If market prices never rise sufficiently to match repayment flows, governments risk holding a portfolio of long-dated, asymmetric contracts, effectively underwriting the renewable fleet in perpetuity.
The Nelson Review recognised this challenge and proposed the ESEM (among other things) as the next phase of market reform, a transitional framework intended to replace direct support with a more liquid, market-based contracting environment. This "Phase Two" reform seeks to evolve the current architecture into a more self-sustaining model, with governments continuing to coordinate investment pathways but no longer required to support every transaction.
Australia’s patchwork of CISAs, LTESAs, FERMs and RETAs may appear fragmented, yet they share a coherent lineage. Each addresses the same underlying flaw, the inability of a short-term, energy-only market to finance long-term, capital-intensive assets. Collectively, these programs have reduced financing risk, heightened competitive tension and accelerated policy learning across jurisdictions.

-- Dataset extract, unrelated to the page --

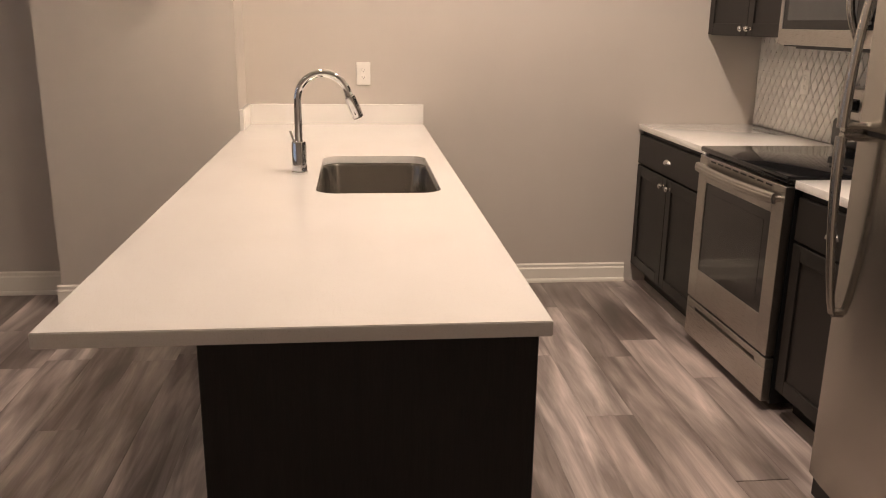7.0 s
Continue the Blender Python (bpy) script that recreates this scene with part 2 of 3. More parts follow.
def tube(bm, pts, radius, seg=12, caps=True):
    pts = [Vector(p) for p in pts]
    radii = radius if isinstance(radius, (list, tuple)) else [radius] * len(pts)
    rings, side = [], None
    for i, p in enumerate(pts):
        d = (pts[min(i + 1, len(pts) - 1)] - pts[max(i - 1, 0)]).normalized()
        if side is None:
            side = d.orthogonal().normalized()
        side = (side - d * side.dot(d)).normalized()
        up = d.cross(side)
        rings.append([bm.verts.new(p + radii[i] * (math.cos(a) * side + math.sin(a) * up))
                      for a in (2 * math.pi * k / seg for k in range(seg))])
    for a, b in zip(rings, rings[1:]):
        for k in range(seg):
            bm.faces.new((a[k], a[(k + 1) % seg], b[(k + 1) % seg], b[k]))
    if caps:
        bm.faces.new(rings[0][::-1])
        bm.faces.new(rings[-1])


def lathe(bm, profile, centre=(0, 0, 0), seg=24, axis="z"):
    c, rings = Vector(centre), []
    for r, h in profile:
        ring = []
        for k in range(seg):
            a = 2 * math.pi * k / seg
            u, v = r * math.cos(a), r * math.sin(a)
            ring.append(bm.verts.new(c + Vector({"z": (u, v, h), "y": (u, h, v), "x": (h, u, v)}[axis])))
        rings.append(ring)
    for a, b in zip(rings, rings[1:]):
        for k in range(seg):
            bm.faces.new((a[k], a[(k + 1) % seg], b[(k + 1) % seg], b[k]))
    if profile[0][0] > 1e-5:
        bm.faces.new(rings[0][::-1])
    if profile[-1][0] > 1e-5:
        bm.faces.new(rings[-1])


def prism(bm, outline, z0, z1):
    lo = [bm.verts.new((x, y, z0)) for x, y in outline]
    hi = [bm.verts.new((x, y, z1)) for x, y in outline]
    n = len(outline)
    bm.faces.new(lo[::-1])
    bm.faces.new(hi)
    for i in range(n):
        bm.faces.new((lo[i], lo[(i + 1) % n], hi[(i + 1) % n], hi[i]))


def data_of(bm, name, mat, smooth=True):
    bmesh.ops.remove_doubles(bm, verts=bm.verts, dist=1e-6)
    bmesh.ops.recalc_face_normals(bm, faces=bm.faces)
    me = bpy.data.meshes.new(name)
    bm.to_mesh(me)
    bm.free()
    me.materials.append(mat)
    if smooth:
        for p in me.polygons:
            p.use_smooth = True
        me.set_sharp_from_angle(angle=radians(32))
    return me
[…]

At the same time, they have introduced new complexities and transaction costs, particularly in NSW, where dual frameworks have complicated financing. The RETA process has begun to rationalise this architecture, but genuine harmonisation will depend on a unified contractual framework and clarity over how the ESEM dovetails with existing instruments.
Whether this evolving structure matures into a stable, bankable investment ecosystem will depend on whether governments implement the Nelson Review's recommendations so as to deliver a credible, durable market signal that supports private investment without reverting to permanent intervention.
For now, Australia’s renewables investment framework remains transitional scaffolding, imperfect but essential, supporting the energy transition until the underlying market design, a stable, self-sustaining investment environment, is ready to stand independently.